┌──

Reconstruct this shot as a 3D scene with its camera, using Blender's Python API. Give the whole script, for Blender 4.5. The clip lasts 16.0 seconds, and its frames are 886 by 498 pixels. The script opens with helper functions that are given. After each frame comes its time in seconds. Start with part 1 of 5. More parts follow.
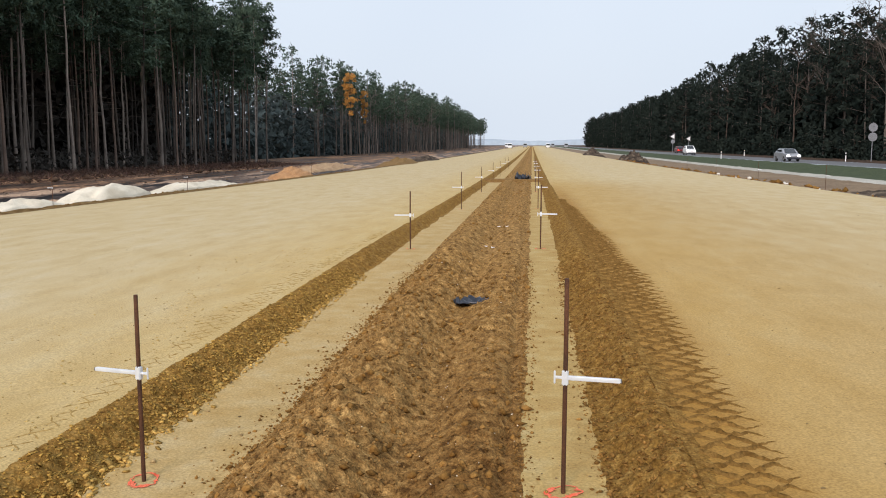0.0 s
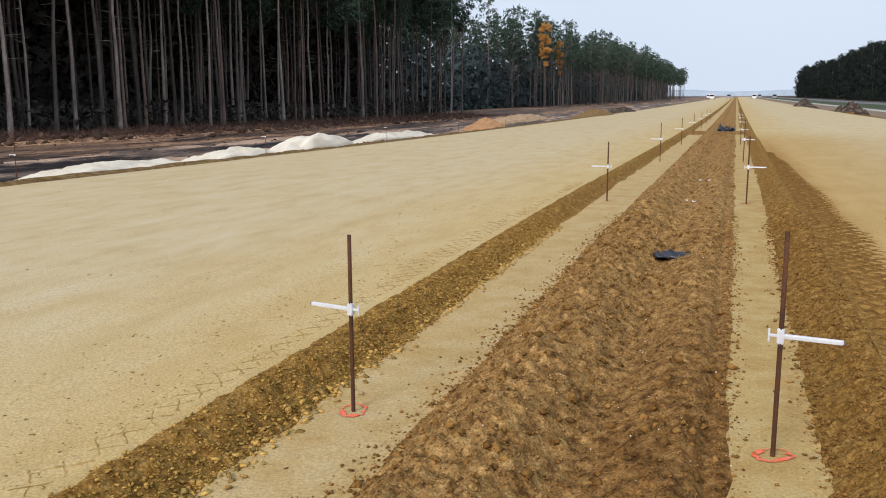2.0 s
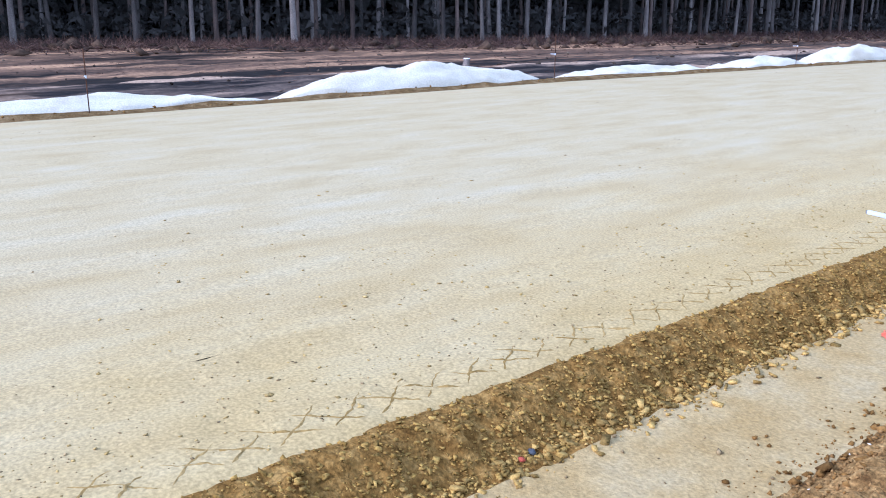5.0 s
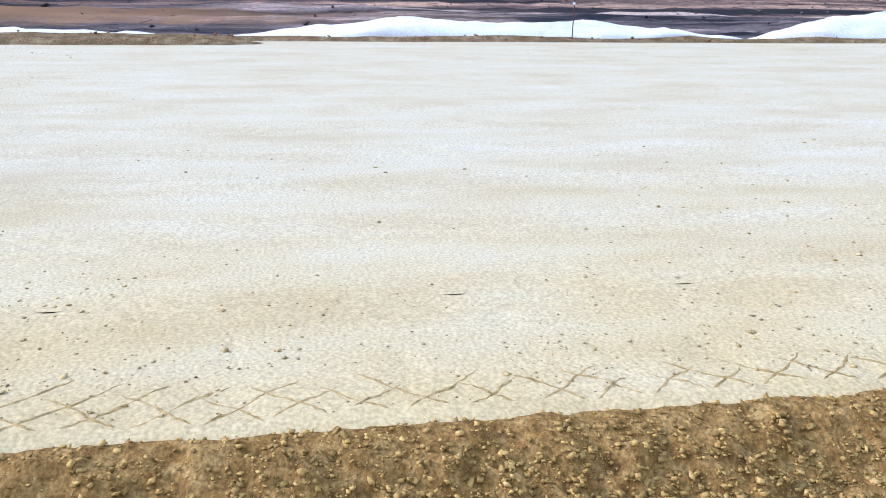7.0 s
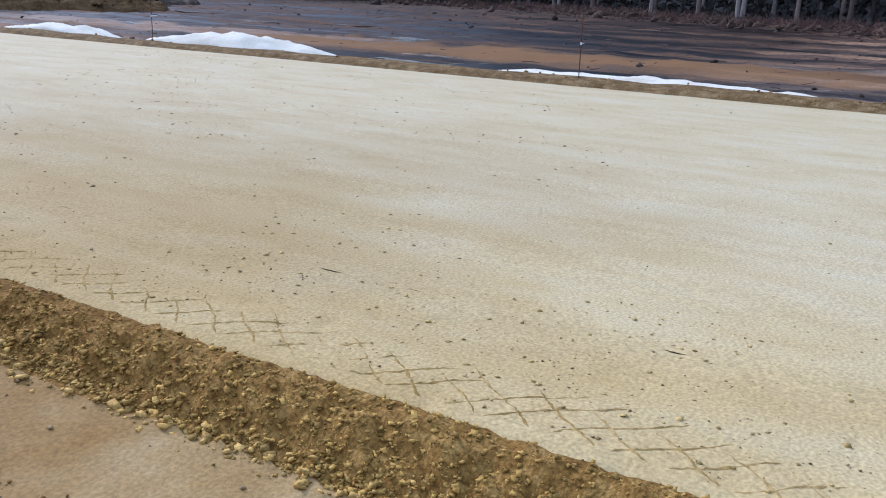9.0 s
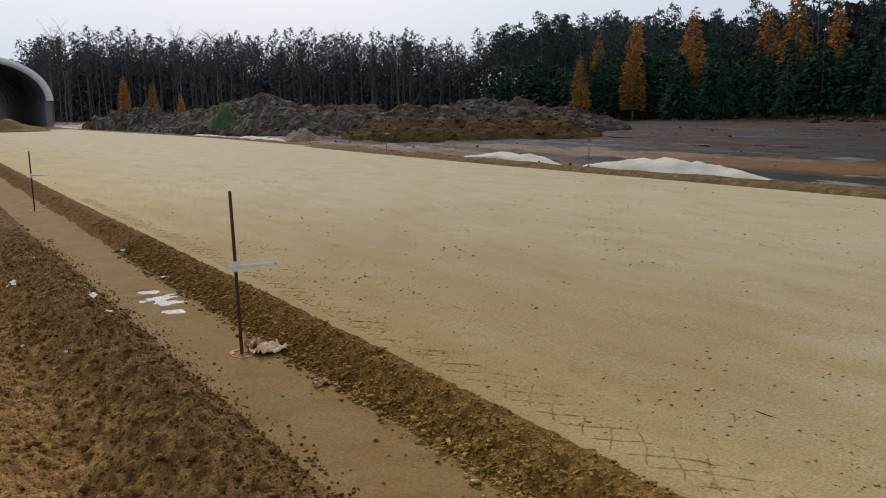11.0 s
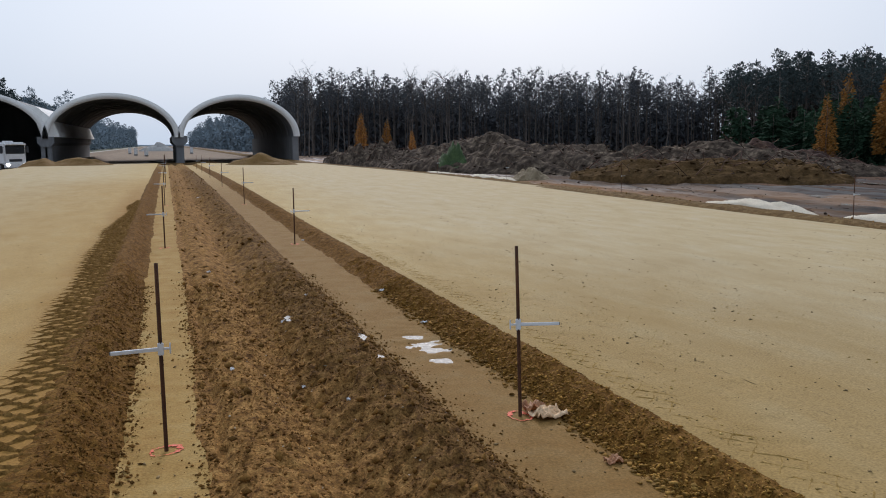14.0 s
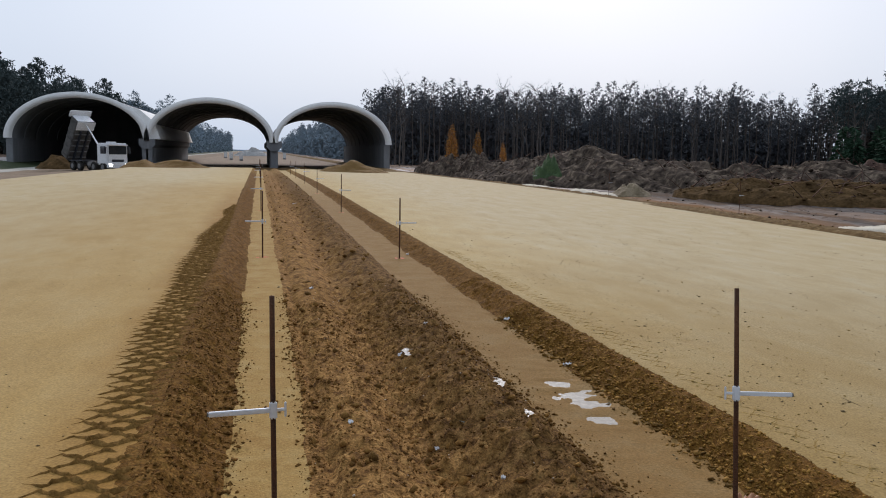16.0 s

└──

## GIVEN INSTRUCTION
Make an exact copy of the data, leaving its pictures out.

## RESPONSE BELOW
Reconstruct this shot as a 3D scene with its camera, using Blender's Python API. Give the whole script, for Blender 4.5. The clip lasts 16.0 seconds, and its frames are 886 by 498 pixels. The script opens with helper functions that are given. After each frame comes its time in seconds. Start with part 1 of 5. More parts follow.
0.0 s
2.0 s
5.0 s
7.0 s
9.0 s
11.0 s
14.0 s
16.0 s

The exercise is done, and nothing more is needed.